During those wonderful decades when the great Chick Hearn called LA Lakers basketball games, whenever the Lakers had a game in the bag in the 4th quarter, Chick would let fly with favorite formula: “This game’s in the refrigerator: the door is closed, the lights are out, the eggs are cooling, the butter’s getting hard, and the Jell-O’s jigglin’!”
You can start saying that about Obama’s presidency. Or, if you like, you can note that he’s passed Jimmy Carter territory. I recall Henry Kissinger’s pithy summation of Carter’s foreign policy:
“The Carter administration has managed the extraordinary feat of having, at one and the same time, the worst relations with our allies, the worst relations with our adversaries, and the most serious upheavals in the developing world since the end of the Second World War.”
At least Carter looked like he cared, and even changed course in some visible ways.

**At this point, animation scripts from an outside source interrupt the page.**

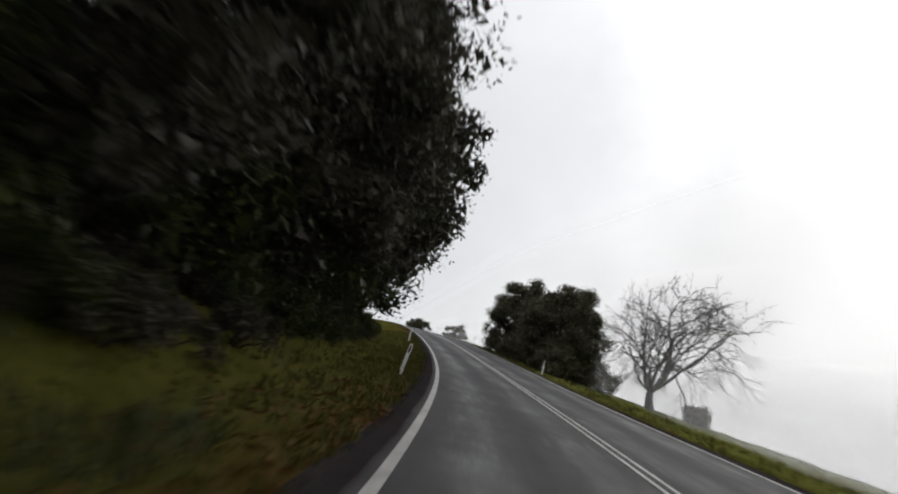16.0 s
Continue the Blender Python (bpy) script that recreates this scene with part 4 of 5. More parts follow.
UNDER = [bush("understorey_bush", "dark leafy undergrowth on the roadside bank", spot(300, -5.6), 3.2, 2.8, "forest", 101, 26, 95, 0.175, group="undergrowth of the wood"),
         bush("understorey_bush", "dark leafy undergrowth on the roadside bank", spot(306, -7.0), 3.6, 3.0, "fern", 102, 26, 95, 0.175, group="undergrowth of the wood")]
rng_u = np.random.default_rng(5)
for k, s in enumerate(np.arange(262, 440, 5.2)):
    for n in (-4.9, -8.5):
        q = 0.55 + 0.5 * rng_u.random()
        again(UNDER[k % 2], s + 2.5 * rng_u.random(), n - 1.4 * rng_u.random(), q if s > 300 else q * 0.8, 360 * rng_u.random())

for s, n, q in ((268, -12, 1.5), (276, -13, 1.6), (284, -13, 1.6), (292, -13, 1.6), (300, -13, 1.5), (374, -7.4, 1.25), (381, -7.6, 1.25), (368, -7.0, 1.2), (411, -6.4, 1.1), (416, -6.4, 1.25), (421.5, -6.2, 1.35), (427, -6.3, 1.4), (432, -5.9, 1.35), (437, -5.7, 1.3), (442, -5.6, 1.1), (405, -6.6, 1.0)):
    again(UNDER[int(s) % 2], s, n, q, 77 * s)

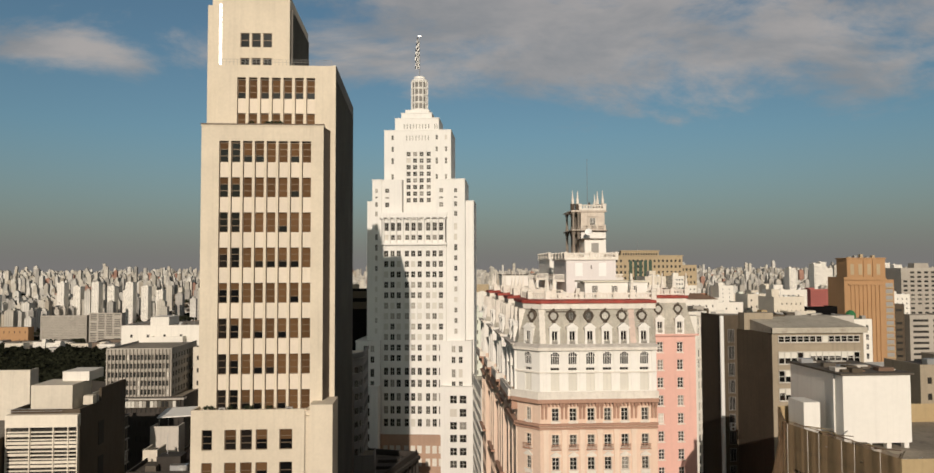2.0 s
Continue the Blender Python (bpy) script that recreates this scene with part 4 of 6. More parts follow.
def roof_houses(t):
    """The villa on the roof: front hut, villa blocks with porches, and the look-out tower."""
    z0 = 82.7
    o = (25.1, 111.7)
    rects = [(1.05, 1.95, 83.55, 85.2), (3.95, 4.85, 83.55, 85.2), (6.85, 7.75, 83.55, 85.2)]
    g = Geo()
    g.facade(o, X, 9.3, z0, 85.7, rects, 0.2)
    g.box(25.15, 34.35, 111.95, 117.4, z0, 85.6)
    part("hut_wall", g, WHITE, t)
    for a, b, c, d in rects:
        window(t, o, X, (a + b) / 2, c, b - a, d - c, 0.2, 4, 5, WHITE, DARKGLASS, 0.05)
    g = Geo()
    g.box(24.85, 34.65, 111.4, 117.7, 85.7, 85.92)
    part("hut_roof", g, ROOFGREY, t, "flat grey roof slab")
    g = Geo()
    for k in range(3):
        g.box(24.0 + 0.25 * k, 24.8, 113.0, 114.2, z0, z0 + 0.2 + 0.2 * k)
    g.box(24.3, 24.8, 115.0, 115.5, z0, 84.3)
    g.box(24.2, 24.8, 113.6, 114.3, 84.0, 84.8)
    part("hut_step", g, CREAMST, t)
    g = Geo()
    g.tube((34.0, 117.0, 85.9), (34.0, 117.0, 87.7), 0.06, 0.06, 6)
    g.tube((34.0, 117.0, 87.7), (33.7, 116.8, 87.8), 0.06, 0.06, 6)
    part("vent_pipe", g, ORNAMENT, t)
    for k in range(3):
        g = Geo()
        g.box(27.25, 27.5, 120.0 + 1.2 * k, 120.8 + 1.2 * k, z0 + 0.3, 85.2)
        part("door_panel", g, WHITEPAINT, t)
    g = Geo()
    g.box(27.6, 33.0, 119.0, 125.0, z0, 85.5)
    part("annex_wall", g, WHITE, t)
    g = Geo()
    g.box(27.2, 33.5, 118.6, 125.4, 85.5, 85.68)
    part("annex_roof", g, ROOFDARK, t)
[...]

By contrast Obama looks as though he really doesn’t care much about the job any more. With Germany threatening to nix a trade deal because of our spying in their country, Israel near a state of total war with Gaza, Russia picking and choosing what territory it wants to grab next, the Iranian nuclear negotiations hitting a “snag” this week (who could have seen that coming?), Iraq and Afghanistan slipping away, and our southern border in chaos, what does Obama do? Go to fundraisers, and announce an imminent 15-day vacation. Oh, and refuse to visit the border because he “doesn’t do photo-ops.” Instead, he shoots pool, and shakes hand with a horse’s head. I suspect he’ll kiss the other end next time, thinking he’s caught a reflection of himself in the mirror.
There is the distinct possibility that Obama is quite deliberate in his lackadaisical, not to say irresponsible, bearing. If one of your central designs is to shrink America’s influence in the world, slouching at the presidential desk is one way to accomplish it. It’s as though he saw an advance script of Dinesh D’Souza’s America: Imagine a World Without Her and thought it was a how-to documentary.
Hope our European allies who swooned before Obama back in 2008 are liking how this came out. I was in Germany right after the 2008 election, and practically every shopkeeper and bartender I encountered, when recognizing I’m an American, declared how overjoyed they were about Obama’s election. Love to check in with them now.
But you can close the refrigerator door on this presidency. Hopefully the country won’t suffer a permanent chill before we can thaw out. The worst part of this is that Jimmy Carter will have a real reason to smile: he’s no longer the worst ever.